Once at home throughout much of the eastern United States, the swallow-tailed kite is now seldom seen. With ornithologist Ken Meyer, and then on her own, Cerulean roams the kite's much-reduced homelands, gaining knowledge about the bird and the grave threats to its breeding grounds and migration patterns. Her quest takes her to the muddy banks of the Mississippi, to an enormous and vulnerable roost on corporate ranchlands in southwest Florida, and to the remnant pinelands of Everglades National Park.
In seeking the bird, Cerulean comes to question her own place in our consumerist society. My journeys after kites have led me to understand that the power of our longings is placing the integrity of life on our tender emerald planet so greatly at risk, she writes. What are the fractured places in our hearts and minds and spirits that have allowed us to stand by and watch, and even to participate in, the destruction of so much of life?
Author Bio
Writer, naturalist and activist Susan Cerulean’s nature memoir Coming to Pass: Florida’s Coastal Islands in a Gulf of Change (University of Georgia Press, 2015) received a Gold Medal in the category of Florida Nonfiction by the Florida Book Awards. Her previous book, Tracking Desire: A Journey After Swallow-tailed Kites (University of Georgia Press, 2005) was named Editors’ Choice by Audubon magazine (March 2005).

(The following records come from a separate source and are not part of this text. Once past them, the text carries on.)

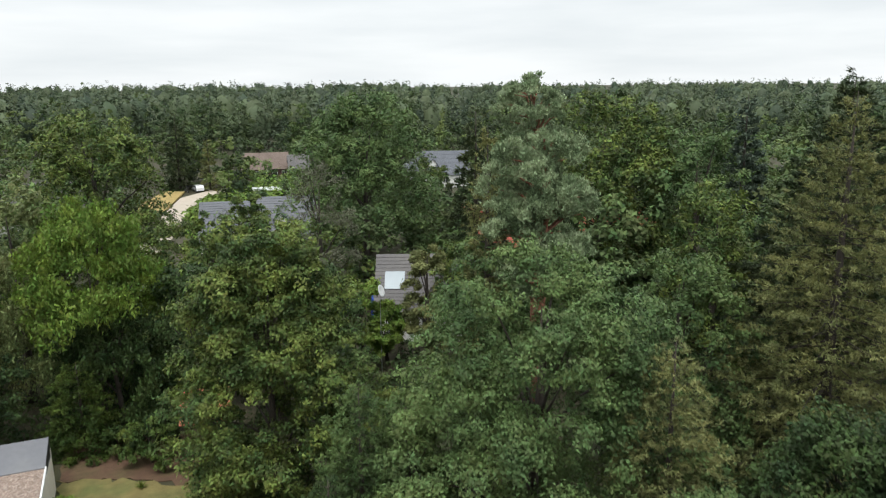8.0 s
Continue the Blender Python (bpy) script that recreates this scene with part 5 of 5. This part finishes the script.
# woodland, undergrowth and far woods
def clear_of(x, y, h, far):
    """Keeps the plots, the road and the views to the neighbours open."""
    a = math.degrees(math.atan2(x - 4.5, y - 9))
    d = math.hypot(x - 4.5, y - 9)
    if y < 60 and -10 < x < 25 or d < 52:
        return False
    for hx, hy, hr in ((29.6, 73.4, 8), (15.7, 113.6, 7.5), (23.6, 110.7, 8), (34.5, 196, 13), (68.5, 167, 11), (-9.5, 134, 10), (47, 93, 7.5), (55.5, 80, 7), (21.2, 80.5, 4), (29.4, 93, 7), (1.2, 93, 7), (29, 158, 5), (24, 70, 6)):
        if math.hypot(x - hx, y - hy) < hr:
            return False
    if 0.4 < a < 5.4 and d < 150 and h > 20.5 - 0.20 * d:
        return False
    if -1.5 < a < 6.6 and d < 176 and h > 20.0 - 0.17 * d * (0.75 if a < 0.5 else 1):
        return False
    if 6 < a < 14.5 and d < 100 and h > 22.0 - 0.165 * d:
        return False
    if 8 < a < 14.5 and 100 <= d < 195 and h > 21.0 - 0.098 * d:
        return False
    if 12.5 < a < 18 and 55 < d < 72:
        return False
    if 20 < a < 25 and d < 165 and h > 22 - 0.105 * d:
        return False
    return True


def crown_core(rng, h, r, low, z0):
    """The dense leafy inside of a far crown: an uneven closed lump, one bulge to each side."""
    rows, cols = 4, 6
    ph = rng.random(4) * 6.28
    v, f = [], []
    for i in range(rows + 1):
        e = math.pi * i / rows
        for j in range(cols):
            a = 2 * math.pi * j / cols
            k = 0.80 + 0.16 * math.sin(3 * a + ph[0] + e * 2) + 0.12 * math.sin(2 * a + ph[1] - e * 4) + 0.08 * math.sin(e * 6 + ph[2])
            v.append((r * 0.66 * math.sin(e) ** 0.8 * k * math.cos(a), r * 0.66 * math.sin(e) ** 0.8 * k * math.sin(a), z0 + low + (h - low) * (0.44 + 0.38 * math.cos(e) * (0.9 + 0.1 * k))))
    for i in range(rows):
        f += [(i * cols + j, i * cols + cols + j, i * cols + cols + (j + 1) % cols, i * cols + (j + 1) % cols) for j in range(cols)]
    return v, f


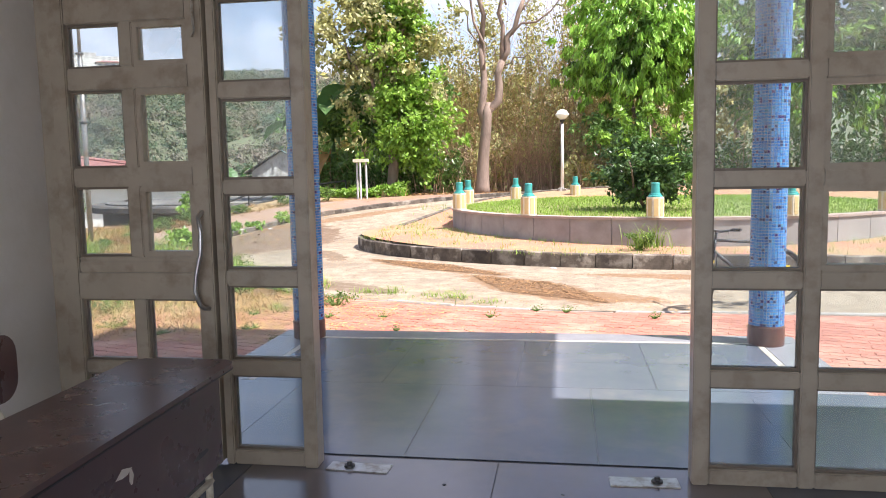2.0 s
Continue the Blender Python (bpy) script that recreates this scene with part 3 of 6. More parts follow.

Cerulean directed the Red Hills Writers Project between 2004 and 2011, and edited Unspoiled: Writers Speak for Florida’s Coast, with Janisse Ray and A. James Wohlpart, in 2010. Unspoiled alerted Floridians to perils of oil drilling in the Gulf (and sold nearly 10,000 copies). With Janisse Ray and Laura Newton, she also edited Between Two Rivers: Stories from the Red Hills to the Gulf (RHWP, 2004). This locally-acclaimed anthology brought together personal essays written by 29 of the area’s foremost writers and naturalists.
In March 2009, she was honored by Tallahassee Community College as one of the “Women Taking the Lead to Save our Planet.”
Cerulean has written and advocated on behalf of Florida and its wildlife from her home in Tallahassee since 1981. She is a founding board member of Heart of the Earth and the Red Hills Writers Project. She designed the States Nongame and Watchable Wildlife Programs, and was named Environmental Educator of the year by the Governors Council for a Sustainable Florida in 1997.
Susan Cerulean lives in Tallahassee Florida with her husband, oceanographer and climate scientist Dr. Jeffrey Chanton. They have three grown sons.